The jury, comprising Frank Spotnitz, Fiona Campbell, Rashmi Bajpai, Bal Samra and Rachel Glaister, evaluated a shortlist that ranged from a dark Mumbai comedy-drama about mental health (Dirty Minds, created by Sundar Aaron) to a Delhi coming-of-age mystery (Djinn Patrol, by Neha Sharma and Kilian Irwin), a techno-thriller about a teenage gaming prodigy (Kanpur X Satori, by Suchita Bhatia), an investigative crime drama blending mythology and modern thriller (The Age of Kali, by Shivani Bhatija), a documentary on India’s spice heritage (The Masala Quest, hosted by Sarina Kamini), a documentary on competitive gaming (Respawn: India’s Esports Revolution, by George Mangala Thomas and Sangram Mawari), and a reality-horror competition merging gaming and immersive fear (Scary Goose, by Samar Iqbal).

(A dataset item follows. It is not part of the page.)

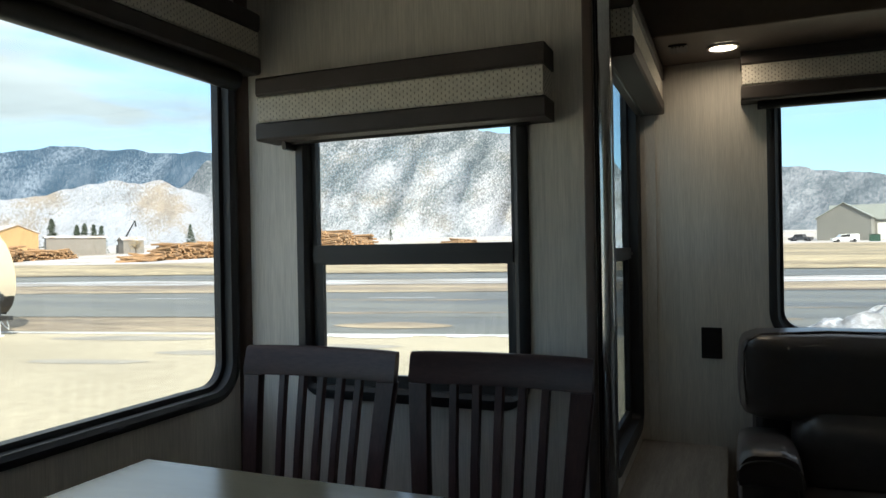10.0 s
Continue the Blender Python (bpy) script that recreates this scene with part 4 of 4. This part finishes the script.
for k, (az, d, h) in enumerate(((52.6, 205, 6.4), (51.5, 205, 9.4), (49.9, 215, 8.0), (49.4, 215, 8.4), (48.8, 218, 8.2), (48.3, 216, 7.8), (58.6, 200, 8.5), (42.1, 225, 8.0), (37.2, 300, 7.5), (26.5, 420, 7))):
    conifer(az, d, h, 40 + k)


def bare_tree(az, d, high, seed):
    x, y, z = polar(az, d)
    rnd = random.Random(seed)
    t = thing("bare_tree", "leafless tan tree with a dense twiggy crown", "tree", at=pose(x, y, z))
    bm = bmesh.new()
    tube(bm, [(0, 0, -0.2), (0.05, 0, high * 0.3), (0, 0.1, high * 0.6)], [0.22, 0.16, 0.06], 7)
    for k in range(9):
        a = k * 2.4
        tube(bm, [(0, 0, high * 0.28 + 0.03 * k * high / 5), (0.8 * math.cos(a), 0.8 * math.sin(a), high * 0.5), (1.5 * math.cos(a), 1.5 * math.sin(a), high * 0.75)], [0.09, 0.05, 0.02], 5)
    part("trunk", bm, M_BARK, t)
    bm = bmesh.new()
    for k in range(700):
        d_ = Vector((rnd.gauss(0, 1), rnd.gauss(0, 1), rnd.gauss(0, 1))).normalized() * rnd.random() ** 0.4
        p = Vector((d_.x * high * 0.42, d_.y * high * 0.42, high * 0.62 + d_.z * high * 0.36))
        e = Vector((rnd.gauss(0, 1), rnd.gauss(0, 1), rnd.gauss(0.6, 1))).normalized() * rnd.uniform(0.2, 0.5)
        f = e.orthogonal().normalized() * 0.06
        q = [bm.verts.new(c) for c in (p - f, p + f, p + e)]
        bm.faces.new(q)
    part("crown", bm, M_TWIGS, t)
    return t


bare_tree(57.0, 180, 11.5, 5)
bare_tree(46.0, 190, 4.2, 6)


def parked_car(az, d, turn, mat, label, boxy):
    x, y, z = polar(az, d)
    t = thing("parked_car", label, "car", at=pose(x, y, z + 0.05, 0, 0, turn))
    prof = [(-2.4, 0.4), (2.5, 0.4), (2.55, 0.85), (1.5, 1.0), (0.9, 1.65), (-0.6 if not boxy else -2.3, 1.7), (-0.9 if not boxy else -2.4, 1.05), (-2.4, 1.0)]
    bm = bmesh.new()
    loft(bm, [[(px, py, pz) for px, pz in prof] for py in (-0.9, 0.9)], caps=True)
    part("body", bm, mat, t)
    for s in (-1, 1):
        bm = bmesh.new()
        loft(bm, [[(px, s * q, pz) for px, pz in ((-0.7, 1.08), (1.3, 1.08), (0.85, 1.55), (-0.6, 1.6))] for q in (0.895, 0.915)], caps=True)
        part("side_window", bm, M_DKGREY, t)
        for px in (-1.5, 1.6):
            w = part("wheel", wheel_mesh(0.36, 0.22), M_RUBBER, t)
            w.matrix_local = pose(px, s * 0.82, 0.36, 0, 0, 90)
    return t


parked_car(-7.7, 165, 100, M_WHITE, "white van parked before the workshop", True)
parked_car(-11.9, 168, 95, M_WHITE, "white pickup parked before the workshop", False)
parked_car(-4.9, 178, 60, M_GREY, "grey car parked in the snowy field", False)
parked_car(-3.1, 182, 20, M_DKGREY, "black pickup parked in the snowy field", False)
parked_car(-2.4, 186, 80, M_GREY, "grey van parked in the snowy field", True)
parked_car(-0.9, 200, 65, M_SILVER, "silver car parked in the snowy field", False)


def loader_boom(az, d, high, reach, mat, label):
    """A knuckle-boom loader at rest: body, mast and one raised jib with a grapple."""
    x, y, z = polar(az, d)
    t = thing("log_loader", label, "loader", at=pose(x, y, z, 0, 0, az - 90))
    part("body", rbox(-1.2, 1.2, -1.6, 1.6, 0.0, 2.4, 0.15), mat, t)
    part("cab", rbox(-0.8, 0.8, -0.2, 1.4, 2.4, 3.9, 0.12), M_DKGREY, t)
    bm = bmesh.new()
    tube(bm, [(0, 0, 2.0), (reach * 0.5, 0, 2.0 + (high - 2.0) * 0.5), (reach, 0, high)], [0.32, 0.26, 0.16], 6)
    part("jib", bm, mat, t)
    bm = bmesh.new()
    tube(bm, [(reach, 0, high), (reach + 0.2, 0, high - 1.6)], [0.10, 0.28], 6)
    part("grapple", bm, M_STEEL, t)
    return t


loader_boom(38.7, 190, 10.5, 4.4, M_LOG, "orange log loader with its jib raised")
loader_boom(47.0, 210, 9.0, 3.6, M_STEEL, "dark log loader with its jib raised")
bin_x, bin_y, bin_z = polar(-9.5, 172)
skip = thing("waste_container", "green steel waste container before the workshop", "container", at=pose(bin_x, bin_y, bin_z, 0, 0, 80))
M_GREENSTEEL = material("green_steel", (0.035, 0.085, 0.055), 0.5, scale=1.5, vary=0.3)
part("tub", rbox(-1.0, 1.0, -0.8, 0.8, 0, 1.5, 0.06), M_GREENSTEEL, skip)
part("lid", rbox(-1.05, 1.05, -0.85, 0.85, 1.505, 1.6, 0.02), M_BLACK, skip)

The session was hosted by Mayank Shekhar.
The two winners were Djinn Patrol, backed by Miura Kite, formerly of Participant Media and known for Chinatown and Keep Sweet: Pray & Obey, with Jaya Entertainment, producers of Real Kashmir Football Club, also attached; and The Masala Quest, created and hosted by Sarina Kamini, an Indian-Australian cook, author and self-described “spice evangelist.”

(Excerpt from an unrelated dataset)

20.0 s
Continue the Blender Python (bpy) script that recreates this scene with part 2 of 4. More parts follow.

The summit also unveiled the Content India Trends Report, whose findings made for bracing reading. Daoud Jackson, senior analyst at OMDIA, set the tone: “By 2030, online video in India will nearly double the revenue of traditional TV, becoming the main driver of growth.” He noted that in 2025, India produced a quarter of all YouTube videos globally, overtaking the United States, while Indians collectively spend 117 years daily on YouTube and 72 years on Instagram. Traditional subscription TV is declining as free TV and connected TV gain ground, forcing broadcasters to innovate. “AI-generated content is just 2 per cent of engagement,” Jackson added, “highlighting the dominance of high-quality human content. The key for Indian media companies is scaling while monetising effectively from day one.”
Hannah Walsh, principal analyst at Ampere Analysis, added hard numbers to the picture. India produced over 24,000 titles in January 2026 alone, with 19,000 available internationally. The country now accounts for 12 per cent of Asia-Pacific content spend, up from 8 per cent in 2021, outpacing both Japan and China. Key exporters include JioStar, Zee Entertainment, Sony India, Amazon and Netflix, delivering over 7,500 Indian-produced titles abroad each year. The top importing markets are Saudi Arabia, the UAE, Egypt, the United States and the Philippines. Scripted content dominates globally at 88 per cent, with crime dramas and children’s and family titles performing particularly strongly.
Manoj Dobhal, chief executive and executive director of Dish TV India, framed the summit’s ambition squarely. “Stories don’t need translation. They need a platform, discovery, and reach, local or global,” he said. “India produces more movies than any country, our streaming platforms compete globally, and our tech and creators win international awards. Yet fragmentation slows growth. Producers, platforms, and tech move in different lanes. We need shared spaces, collaboration, and an ecosystem where ideas, technology, and people meet. That is why we built Content India.”
The data, the pitches and the prize money all pointed to the same conclusion: India is not waiting for the world to discover its stories. It is building the infrastructure to sell them.